> [Material provided]
-- begin --

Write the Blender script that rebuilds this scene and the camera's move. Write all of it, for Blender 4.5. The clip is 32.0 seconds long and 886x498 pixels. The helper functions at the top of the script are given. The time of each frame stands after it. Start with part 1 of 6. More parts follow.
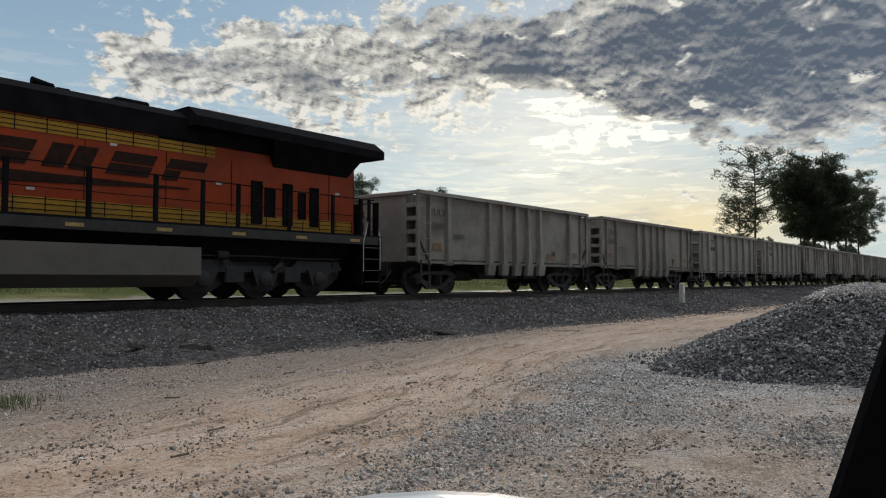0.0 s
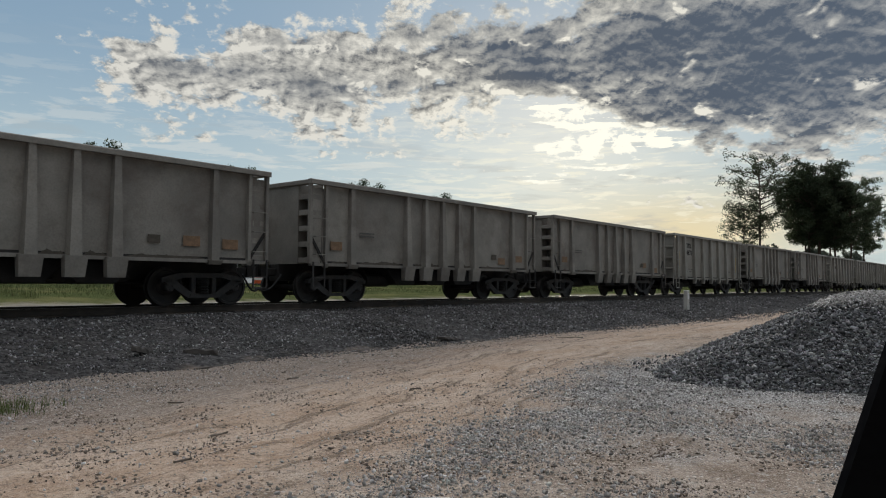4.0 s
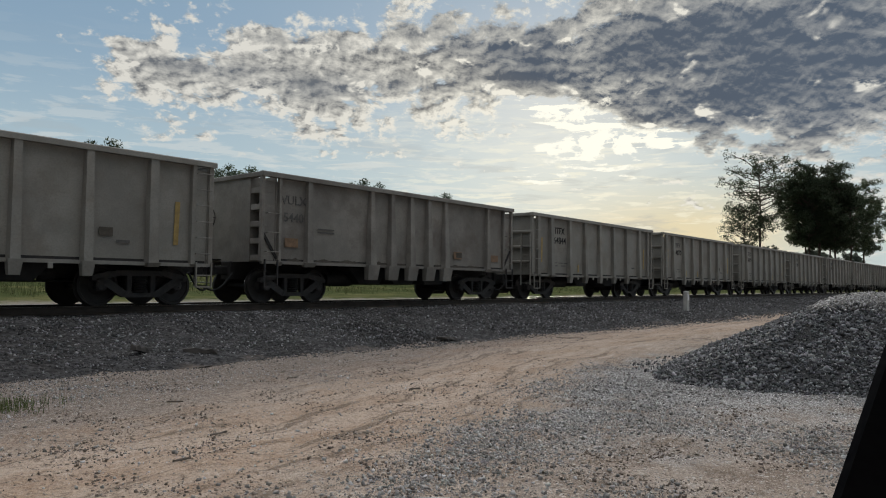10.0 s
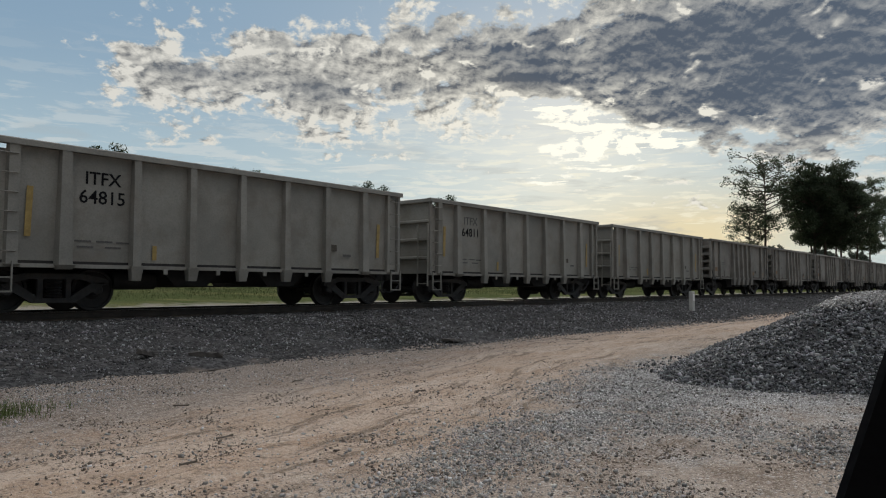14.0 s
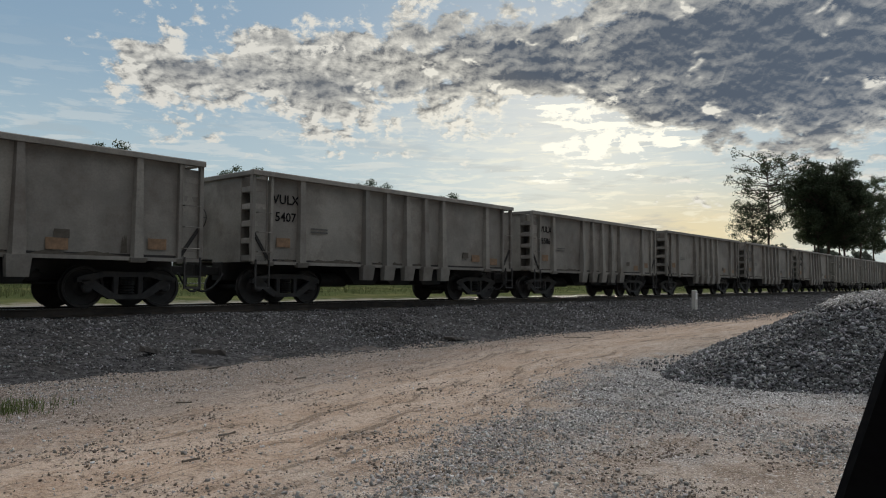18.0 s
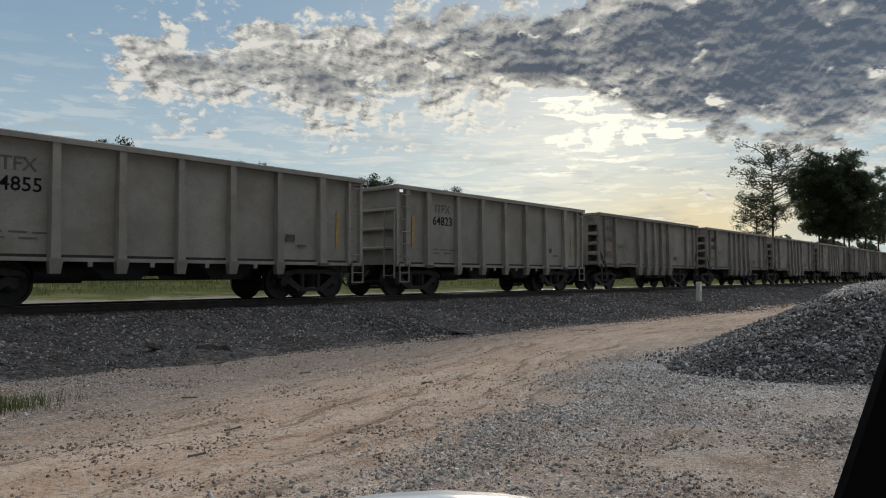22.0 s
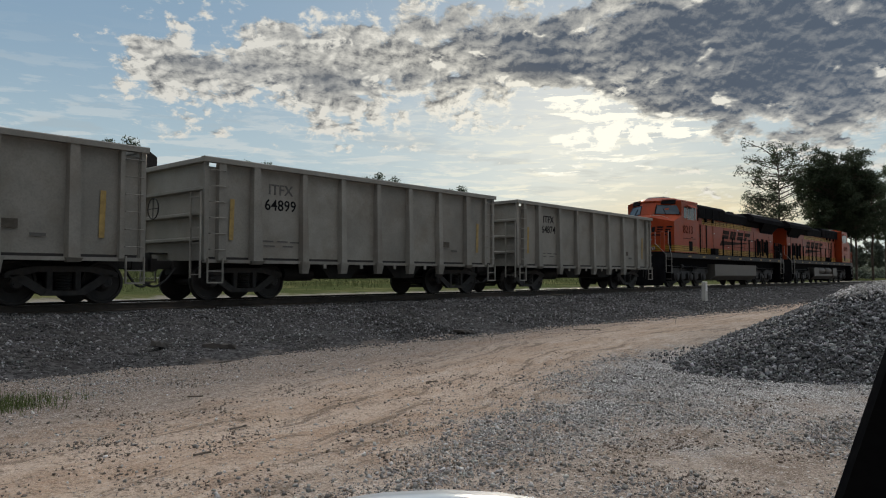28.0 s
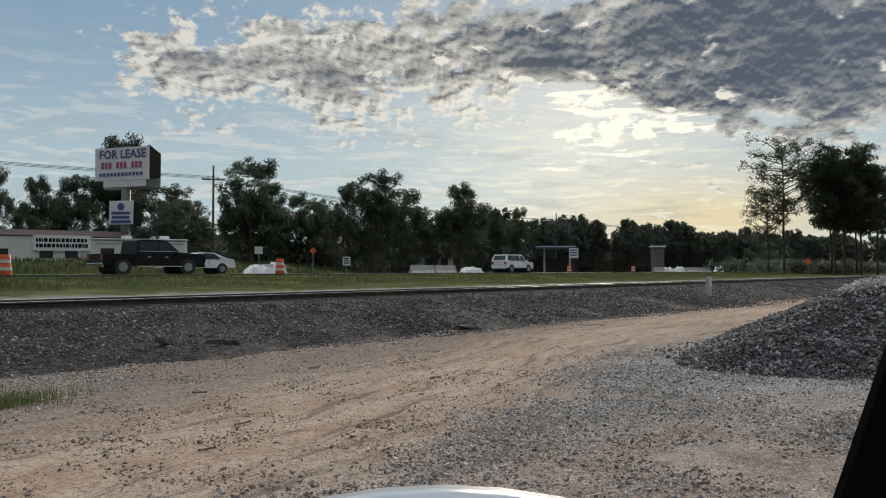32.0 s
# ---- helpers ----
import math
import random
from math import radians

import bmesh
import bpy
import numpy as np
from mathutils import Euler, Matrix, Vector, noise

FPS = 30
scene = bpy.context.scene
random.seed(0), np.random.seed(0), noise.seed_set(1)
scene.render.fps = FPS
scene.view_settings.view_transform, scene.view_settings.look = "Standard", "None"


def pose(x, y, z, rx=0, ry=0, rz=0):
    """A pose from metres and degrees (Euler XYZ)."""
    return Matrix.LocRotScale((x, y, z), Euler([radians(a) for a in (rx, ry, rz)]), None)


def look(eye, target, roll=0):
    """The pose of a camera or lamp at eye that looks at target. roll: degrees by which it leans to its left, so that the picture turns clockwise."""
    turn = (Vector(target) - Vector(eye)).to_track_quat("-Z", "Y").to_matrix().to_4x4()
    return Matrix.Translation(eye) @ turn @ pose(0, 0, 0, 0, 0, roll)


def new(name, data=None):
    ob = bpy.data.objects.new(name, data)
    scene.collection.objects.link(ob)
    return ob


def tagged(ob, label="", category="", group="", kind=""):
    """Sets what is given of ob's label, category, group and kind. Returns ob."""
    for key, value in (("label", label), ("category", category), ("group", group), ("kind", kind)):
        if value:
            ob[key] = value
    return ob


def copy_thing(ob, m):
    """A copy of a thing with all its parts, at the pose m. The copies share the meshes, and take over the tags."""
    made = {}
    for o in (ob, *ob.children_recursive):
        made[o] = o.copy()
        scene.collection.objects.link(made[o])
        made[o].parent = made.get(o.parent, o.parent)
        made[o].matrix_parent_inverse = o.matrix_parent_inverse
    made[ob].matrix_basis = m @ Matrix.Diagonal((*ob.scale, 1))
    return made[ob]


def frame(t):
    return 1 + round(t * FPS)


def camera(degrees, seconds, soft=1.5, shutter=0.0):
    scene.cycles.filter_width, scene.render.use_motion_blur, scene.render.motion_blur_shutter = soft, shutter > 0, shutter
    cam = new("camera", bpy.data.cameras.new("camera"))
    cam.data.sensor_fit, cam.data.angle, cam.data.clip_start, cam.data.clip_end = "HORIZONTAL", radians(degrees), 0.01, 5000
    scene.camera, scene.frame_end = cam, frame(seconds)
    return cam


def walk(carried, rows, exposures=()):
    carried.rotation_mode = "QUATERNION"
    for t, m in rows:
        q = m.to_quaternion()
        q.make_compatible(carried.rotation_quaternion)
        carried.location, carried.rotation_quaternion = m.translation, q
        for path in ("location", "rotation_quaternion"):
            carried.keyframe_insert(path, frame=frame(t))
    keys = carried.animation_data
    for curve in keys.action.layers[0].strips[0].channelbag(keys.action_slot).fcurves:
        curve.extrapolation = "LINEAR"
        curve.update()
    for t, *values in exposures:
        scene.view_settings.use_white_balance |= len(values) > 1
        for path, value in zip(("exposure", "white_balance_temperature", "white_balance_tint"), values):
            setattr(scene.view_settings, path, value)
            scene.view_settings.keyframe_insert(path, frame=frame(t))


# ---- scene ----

-- end --

> [Job] Quote the data exactly, leaving every image out of the copy.

> [Finished exercise]
Write the Blender script that rebuilds this scene and the camera's move. Write all of it, for Blender 4.5. The clip is 32.0 seconds long and 886x498 pixels. The helper functions at the top of the script are given. The time of each frame stands after it. Start with part 1 of 6. More parts follow.
0.0 s
4.0 s
10.0 s
14.0 s
18.0 s
22.0 s
28.0 s
32.0 s
# ---- helpers ----
import math
import random
from math import radians

import bmesh
import bpy
import numpy as np
from mathutils import Euler, Matrix, Vector, noise

FPS = 30
scene = bpy.context.scene
random.seed(0), np.random.seed(0), noise.seed_set(1)
scene.render.fps = FPS
scene.view_settings.view_transform, scene.view_settings.look = "Standard", "None"


def pose(x, y, z, rx=0, ry=0, rz=0):
    """A pose from metres and degrees (Euler XYZ)."""
    return Matrix.LocRotScale((x, y, z), Euler([radians(a) for a in (rx, ry, rz)]), None)


def look(eye, target, roll=0):
    """The pose of a camera or lamp at eye that looks at target. roll: degrees by which it leans to its left, so that the picture turns clockwise."""
    turn = (Vector(target) - Vector(eye)).to_track_quat("-Z", "Y").to_matrix().to_4x4()
    return Matrix.Translation(eye) @ turn @ pose(0, 0, 0, 0, 0, roll)


def new(name, data=None):
    ob = bpy.data.objects.new(name, data)
    scene.collection.objects.link(ob)
    return ob


def tagged(ob, label="", category="", group="", kind=""):
    """Sets what is given of ob's label, category, group and kind. Returns ob."""
    for key, value in (("label", label), ("category", category), ("group", group), ("kind", kind)):
        if value:
            ob[key] = value
    return ob


def copy_thing(ob, m):
    """A copy of a thing with all its parts, at the pose m. The copies share the meshes, and take over the tags."""
    made = {}
    for o in (ob, *ob.children_recursive):
        made[o] = o.copy()
        scene.collection.objects.link(made[o])
        made[o].parent = made.get(o.parent, o.parent)
        made[o].matrix_parent_inverse = o.matrix_parent_inverse
    made[ob].matrix_basis = m @ Matrix.Diagonal((*ob.scale, 1))
    return made[ob]


def frame(t):
    return 1 + round(t * FPS)


def camera(degrees, seconds, soft=1.5, shutter=0.0):
    scene.cycles.filter_width, scene.render.use_motion_blur, scene.render.motion_blur_shutter = soft, shutter > 0, shutter
    cam = new("camera", bpy.data.cameras.new("camera"))
    cam.data.sensor_fit, cam.data.angle, cam.data.clip_start, cam.data.clip_end = "HORIZONTAL", radians(degrees), 0.01, 5000
    scene.camera, scene.frame_end = cam, frame(seconds)
    return cam


def walk(carried, rows, exposures=()):
    carried.rotation_mode = "QUATERNION"
    for t, m in rows:
        q = m.to_quaternion()
        q.make_compatible(carried.rotation_quaternion)
        carried.location, carried.rotation_quaternion = m.translation, q
        for path in ("location", "rotation_quaternion"):
            carried.keyframe_insert(path, frame=frame(t))
    keys = carried.animation_data
    for curve in keys.action.layers[0].strips[0].channelbag(keys.action_slot).fcurves:
        curve.extrapolation = "LINEAR"
        curve.update()
    for t, *values in exposures:
        scene.view_settings.use_white_balance |= len(values) > 1
        for path, value in zip(("exposure", "white_balance_temperature", "white_balance_tint"), values):
            setattr(scene.view_settings, path, value)
            scene.view_settings.keyframe_insert(path, frame=frame(t))


# ---- scene ----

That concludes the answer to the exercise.